- 8 chicken wings
- 2 red chili peppers
- 2 cloves of garlic
- sea salt
- 2 tablespoons brown caster sugar
- 1/2 tablespoon paprika powder
- 1/2 teaspoon cayenne pepper
Kitchen equipment needed
- Chef’s knife + cutting board
- Big bowl
- Mortar and pestle
- Cling foil
- Oven + baking tray
Preparation — 10 minutes + 4 hour waiting time
FINELY chop the two cloves of garlic and the two red chili peppers. Transfer to the mortar. Add in castor sugar, cayenne pepper, paprika powder and some sea salt. GRIND all of the ingredients together, until s semi-smooth mixture appears.

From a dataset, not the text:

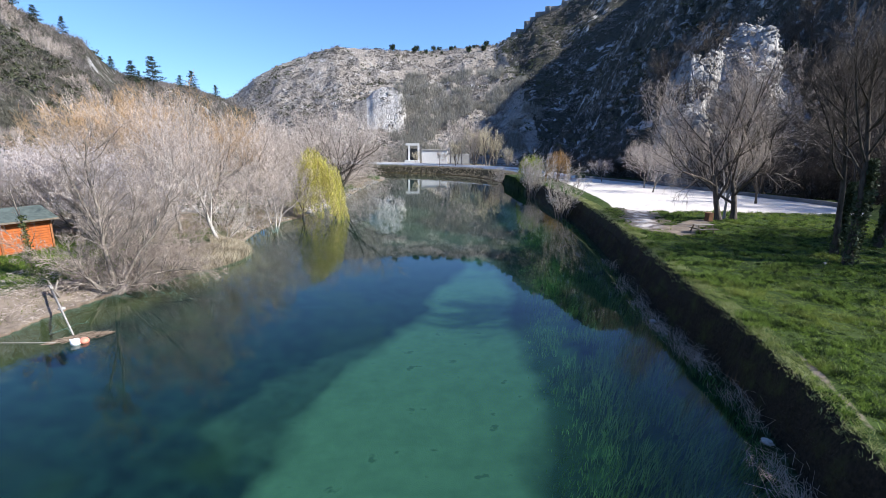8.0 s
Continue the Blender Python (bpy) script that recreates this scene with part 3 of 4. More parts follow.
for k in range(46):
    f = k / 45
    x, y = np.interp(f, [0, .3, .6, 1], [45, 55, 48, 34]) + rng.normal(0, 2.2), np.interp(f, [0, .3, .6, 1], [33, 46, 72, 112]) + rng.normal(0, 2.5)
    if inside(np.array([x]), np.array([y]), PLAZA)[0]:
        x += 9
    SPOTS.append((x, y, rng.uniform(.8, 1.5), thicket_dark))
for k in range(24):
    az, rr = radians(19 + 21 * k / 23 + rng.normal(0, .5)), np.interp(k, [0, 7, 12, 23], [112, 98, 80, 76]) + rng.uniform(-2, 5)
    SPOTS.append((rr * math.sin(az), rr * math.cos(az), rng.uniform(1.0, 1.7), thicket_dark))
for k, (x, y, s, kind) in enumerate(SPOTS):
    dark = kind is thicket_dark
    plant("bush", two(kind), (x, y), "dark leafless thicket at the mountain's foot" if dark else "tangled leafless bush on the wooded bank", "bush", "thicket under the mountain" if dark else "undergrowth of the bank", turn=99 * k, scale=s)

# ---------------------------------------------------------------- leaf clumps


def cards(points, size, rng, long=1.0, up=0.0):
    """Small bent four-cornered leaves at points, turned every way."""
    n = len(points)
    a = rng.normal(size=(n, 3))
    a[:, 2] += up
    a /= np.linalg.norm(a, axis=1, keepdims=True)
    b = np.cross(a, rng.normal(size=(n, 3)))
    b /= np.linalg.norm(b, axis=1, keepdims=True)
    s = size * rng.uniform(.6, 1.35, (n, 1))
    c = np.cross(a, b) * s * .25
    v = np.stack([points - a * s * long, points + b * s * .55 + c, points + a * s * long, points - b * s * .55 + c], 1).reshape(-1, 3)
    return v, np.arange(4 * n).reshape(-1, 4)


def blades(base, height, width, rng, lean=.35, flow=None, segs=1):
    """Upright tapering blades; a tip bent over."""
    n = len(base)
    turn = rng.uniform(0, 6.28, n)
    side = np.stack([np.cos(turn), np.sin(turn), 0 * turn], 1) * (width * rng.uniform(.7, 1.3, n))[:, None]
    h = height * rng.uniform(.55, 1.3, n)
    tip = rng.normal(0, lean, (n, 3)) * h[:, None]
    tip[:, 2] = h
    if flow is not None:
        tip += np.array(flow) * h[:, None]
    if segs == 1:
        v = np.stack([base - side, base + side, base + tip], 1).reshape(-1, 3)
        return v, np.arange(3 * n).reshape(-1, 3)
    mid = tip * .5
    mid[:, 2] = h * .62
    v = np.stack([base - side, base + side, base + mid + side * .8, base + mid - side * .8, base + tip + side * .3, base + tip - side * .3], 1).reshape(-1, 3)
    i = np.arange(n)[:, None] * 6
    return v, np.concatenate([i + [0, 1, 2, 3], i + [3, 2, 4, 5]])


def stuff(name, data, mat, label, category, shade=False):
    return tagged(new(name, mesh_np(name, *data, mat, shade=shade)), label, category, kind="stuff")


def joined(sets):
    vs, fs, base = [], [], 0
    for v, f in sets:
        vs.append(v)
        fs.append(f + base)
        base += len(v)
    return np.concatenate(vs), np.concatenate(fs)


def scatter(n, x0, x1, y0, y1, keep, seed):
    r = np.random.default_rng(seed)
    x, y = r.uniform(x0, x1, n), r.uniform(y0, y1, n)
    z, zone, rock, wet, dl, df, dr, wob = ground_height(x, y)
    ok = keep(x, y, z, zone, wet, dl, df, dr, r)
    return np.stack([x, y, z], 1)[ok], r


# ---------------------------------------------------------------- lawn, reeds, weed
pts, r = scatter(120000, 9, 38, 4, 46, lambda x, y, z, zone, wet, dl, df, dr, r: (dr > bank_width(y) * 1.02) & ~wet & (zone == 0) & ~inside(x, y, PLAZA) & (r.uniform(0, 1, len(x)) < np.clip(22 / np.hypot(x, y), .15, 1))
                 & (seg_dist(x, y, TRACK) > 1.9 * r.uniform(.5, 1.1, len(x))) & (seg_dist(x, y, PICNIC) > .9) & ((np.abs(dr - bank_width(y) - trod_at(y) - .06 * fbm(x, y, 3.0, 3, 5)) > np.interp(y, [8, 11, 16], [.2, .15, .03]) * r.uniform(.5, 1.2, len(x))) | (y > 16)) & (fbm(x, y, 1.1, 2, 4) > -.7), 11)
pts = pts[::2]
base = np.repeat(pts, 11, axis=0) + np.concatenate([r.normal(0, .065, (len(pts) * 11, 2)), np.zeros((len(pts) * 11, 1))], 1)
stuff("lawn_grass", blades(base, .115 * np.clip(1 + 2.2 * fbm(base[:, 0], base[:, 1], .8, 3, 33), .25, 2.4), .017, r, .7), GRASS, "short uneven green lawn grass on the bank", "grass")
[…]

Grab a big bowl and add in the chicken wings. COAT all of the chicken wings with the mixture you just made using the mortar and pestle. Make sure all of the chicken wings are evenly coated, then cover the bowl using cling foil. Refrigerate for at least 4 hours.
Baking the chicken wings — 20 minutes
After at least four hours, remove the chicken wings from your refrigerator. PRE-HEAT your oven to a temperature of 200 degrees celsius or 390 degrees fahrenheit. PLACE the chicken wings into the baking tray. It’s best if you line the baking tray with some greaseproof baking paper first, because you’ll end up with a very sticky baking tray.
BAKE the buffalo style chicken wings for about 15 to 20 minutes, depending on your oven and the thickness of the wings. Check after 15 minutes, they need some more time, if they haven’t been evenly browned all over.
The chicken wings are best served hot, but you can let them cool off and store them (covered) in your fridge for up to two days. Great for picnics or barbeques. Enjoy your meal!